VinhDevNguyen / end2end_datapipeline_project

1 stars 0 forks source link

Resolving PySpark Python Version Mismatch: Aligning Driver and Worker Environments #9

Closed VinhDevNguyen closed 2 months ago

VinhDevNguyen commented 2 months ago

Here's the revised version with improved grammar:

"I encountered this error message when attempting to run PySpark code on Python 3.10, while the Python version on the worker node is 3.11:

pyspark.errors.exceptions.base.PySparkRuntimeError: [PYTHON_VERSION_MISMATCH] Python in worker has a different version (3, 11) than that in the driver (3.10). PySpark cannot run with different minor versions.
Please ensure that the environment variables PYSPARK_PYTHON and PYSPARK_DRIVER_PYTHON are correctly configured.

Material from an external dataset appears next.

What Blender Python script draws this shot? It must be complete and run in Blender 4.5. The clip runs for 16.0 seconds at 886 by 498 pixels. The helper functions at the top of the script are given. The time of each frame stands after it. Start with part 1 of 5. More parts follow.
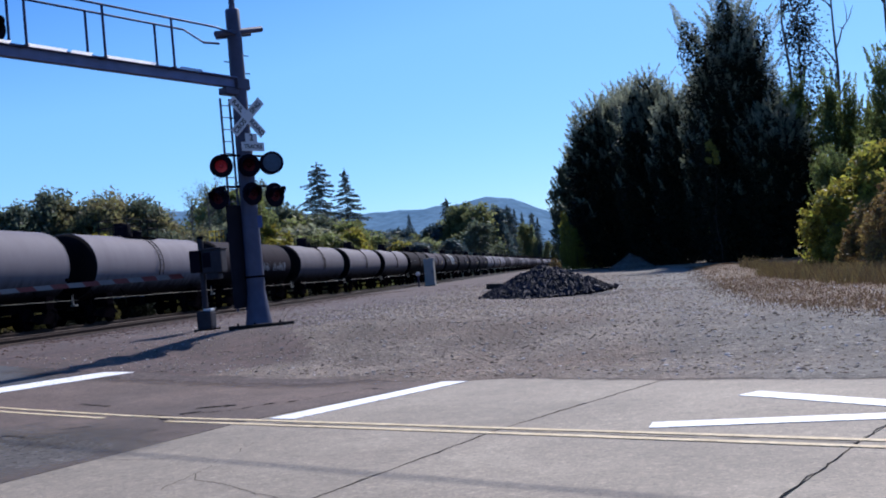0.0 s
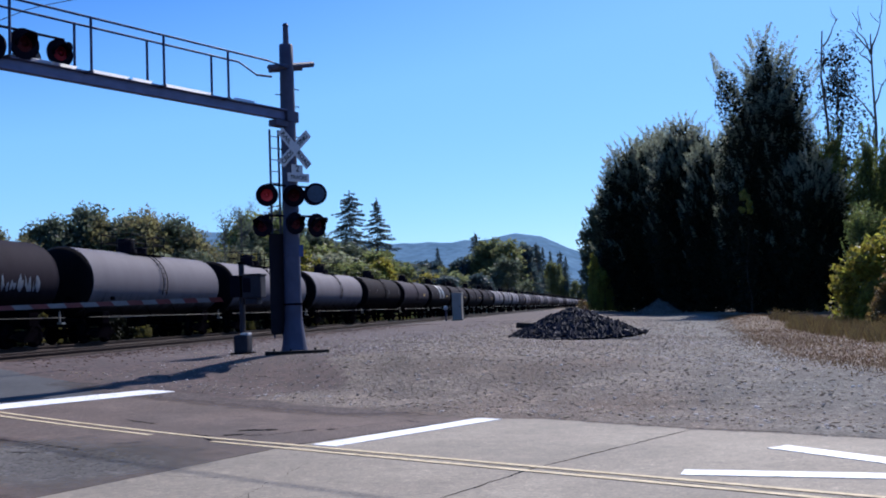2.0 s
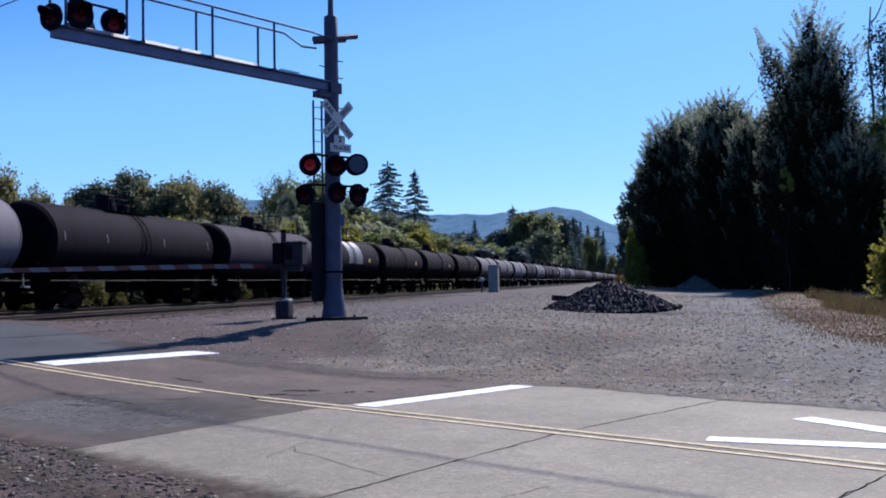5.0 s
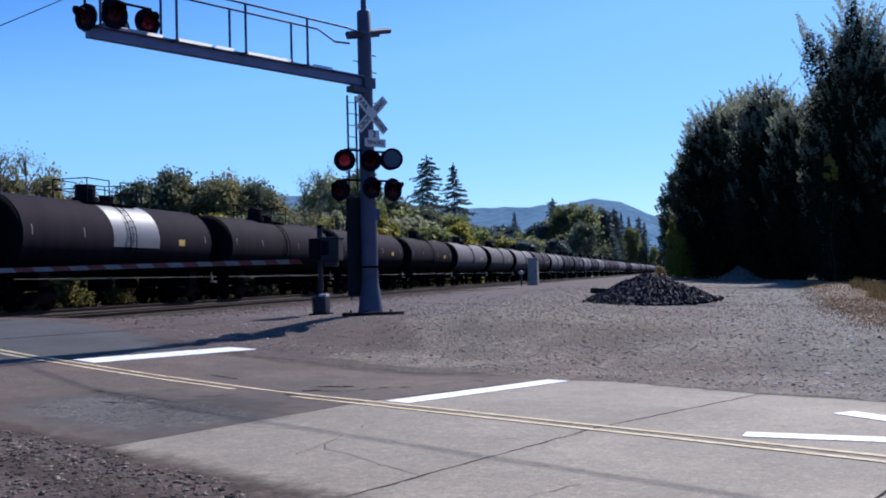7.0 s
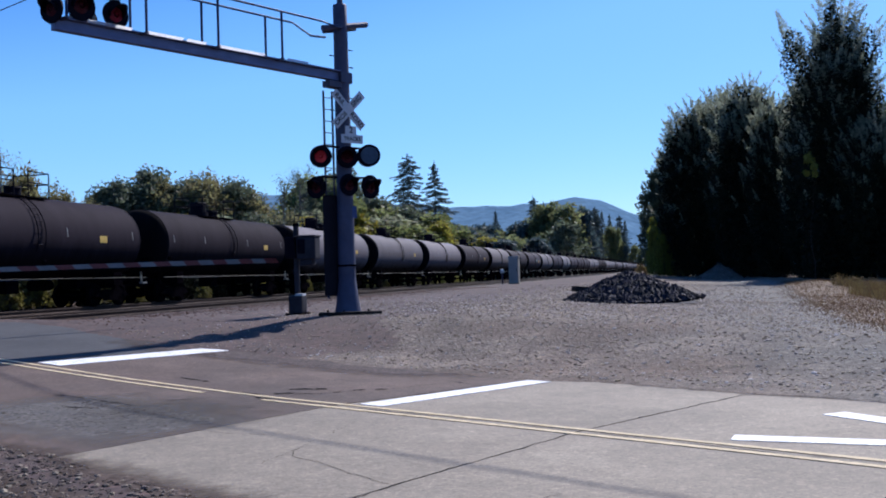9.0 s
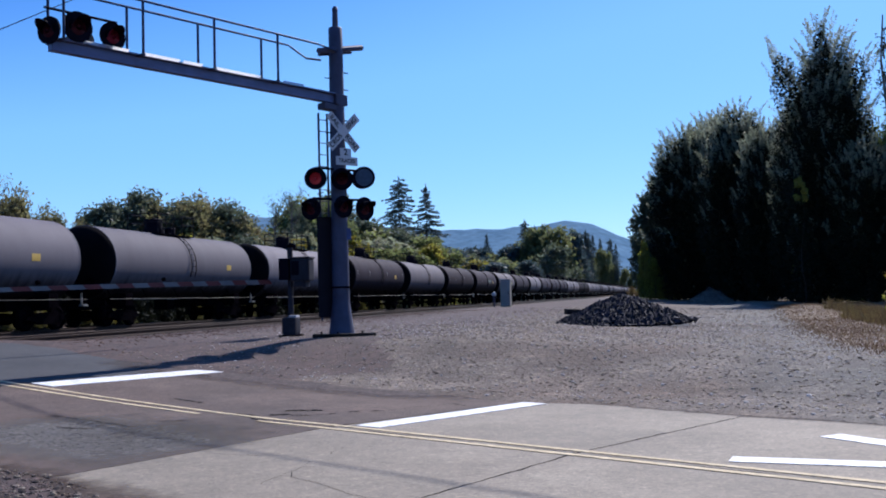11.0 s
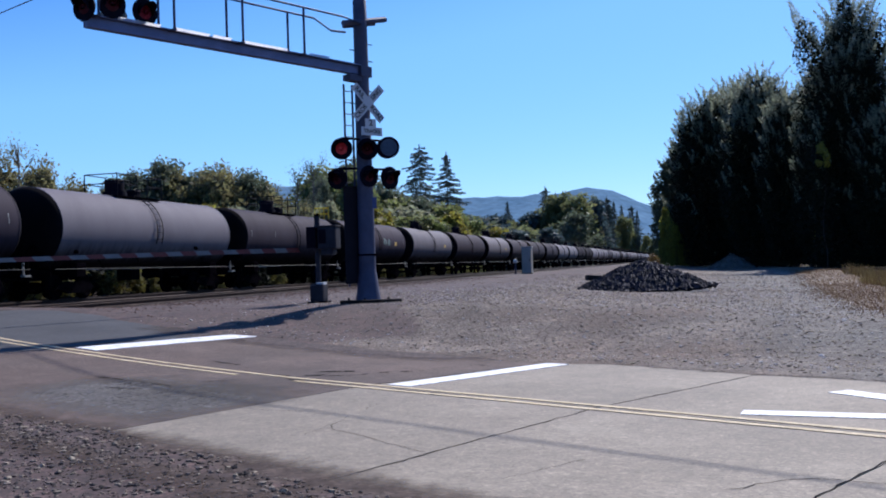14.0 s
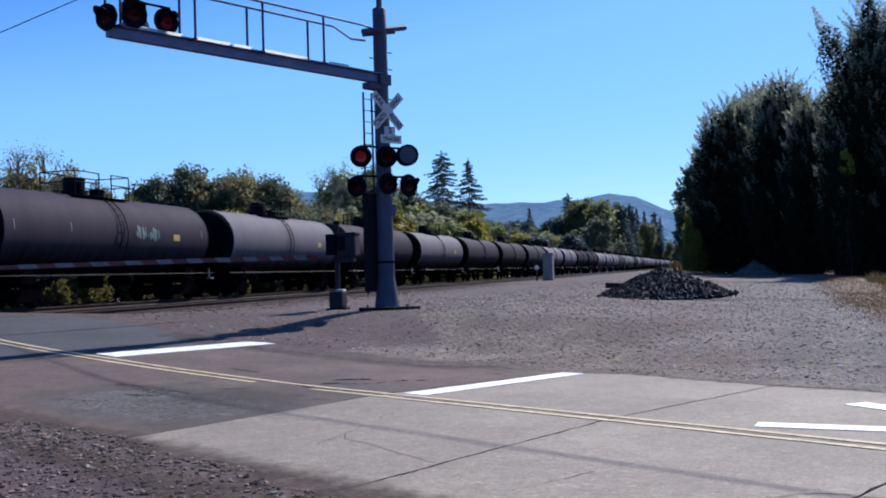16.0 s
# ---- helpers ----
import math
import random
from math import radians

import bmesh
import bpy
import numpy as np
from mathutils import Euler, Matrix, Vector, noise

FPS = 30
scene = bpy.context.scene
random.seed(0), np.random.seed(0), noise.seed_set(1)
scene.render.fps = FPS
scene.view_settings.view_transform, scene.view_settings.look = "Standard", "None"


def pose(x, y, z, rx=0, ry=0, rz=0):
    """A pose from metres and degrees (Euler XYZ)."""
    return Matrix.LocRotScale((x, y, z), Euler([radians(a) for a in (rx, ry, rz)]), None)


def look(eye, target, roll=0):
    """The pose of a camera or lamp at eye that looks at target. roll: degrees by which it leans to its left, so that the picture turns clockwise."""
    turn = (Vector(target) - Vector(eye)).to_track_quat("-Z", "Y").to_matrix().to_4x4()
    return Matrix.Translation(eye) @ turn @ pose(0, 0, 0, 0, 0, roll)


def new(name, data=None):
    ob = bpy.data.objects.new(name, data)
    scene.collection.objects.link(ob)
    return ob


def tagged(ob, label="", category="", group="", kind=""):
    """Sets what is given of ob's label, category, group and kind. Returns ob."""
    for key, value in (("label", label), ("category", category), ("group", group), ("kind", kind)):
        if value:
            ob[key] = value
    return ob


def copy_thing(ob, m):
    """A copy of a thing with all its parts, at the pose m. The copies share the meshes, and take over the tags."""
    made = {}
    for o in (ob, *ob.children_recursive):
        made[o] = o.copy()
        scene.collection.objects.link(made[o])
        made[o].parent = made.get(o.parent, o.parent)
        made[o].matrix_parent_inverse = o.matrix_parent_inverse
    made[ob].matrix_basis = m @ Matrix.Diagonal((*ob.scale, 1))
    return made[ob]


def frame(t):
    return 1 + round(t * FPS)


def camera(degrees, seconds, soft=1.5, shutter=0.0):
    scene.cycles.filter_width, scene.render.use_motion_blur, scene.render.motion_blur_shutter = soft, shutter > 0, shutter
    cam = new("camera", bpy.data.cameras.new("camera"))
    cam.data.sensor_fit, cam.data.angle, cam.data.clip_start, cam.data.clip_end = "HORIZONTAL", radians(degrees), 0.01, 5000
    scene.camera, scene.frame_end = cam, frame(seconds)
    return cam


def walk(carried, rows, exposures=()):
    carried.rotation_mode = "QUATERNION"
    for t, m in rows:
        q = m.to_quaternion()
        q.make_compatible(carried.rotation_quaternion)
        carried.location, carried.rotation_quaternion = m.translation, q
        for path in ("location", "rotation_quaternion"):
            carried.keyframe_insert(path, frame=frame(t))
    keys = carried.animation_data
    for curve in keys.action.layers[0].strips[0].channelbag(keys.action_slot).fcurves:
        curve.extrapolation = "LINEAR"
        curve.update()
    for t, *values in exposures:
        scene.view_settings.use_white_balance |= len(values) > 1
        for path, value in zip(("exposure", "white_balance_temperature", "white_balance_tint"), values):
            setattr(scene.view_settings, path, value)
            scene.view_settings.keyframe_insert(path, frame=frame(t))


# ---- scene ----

To resolve this issue, we need to change the Python version from 3.12 to 3.11 to match the version used on the worker node. Refer to the Dockerfile on GitHub for details: https://github.com/VinhDevNguyen/end2end_datapipeline_project/blob/6145676ec4ac3e43e83ffb2d628b382393c96ece/python-application/dockerfile#L1

ShinVu commented 2 months ago

This python application service was initially created to test scripts for interacting with PostgreSQL (For simulating CRUD actions). It should not be used to interact with Spark.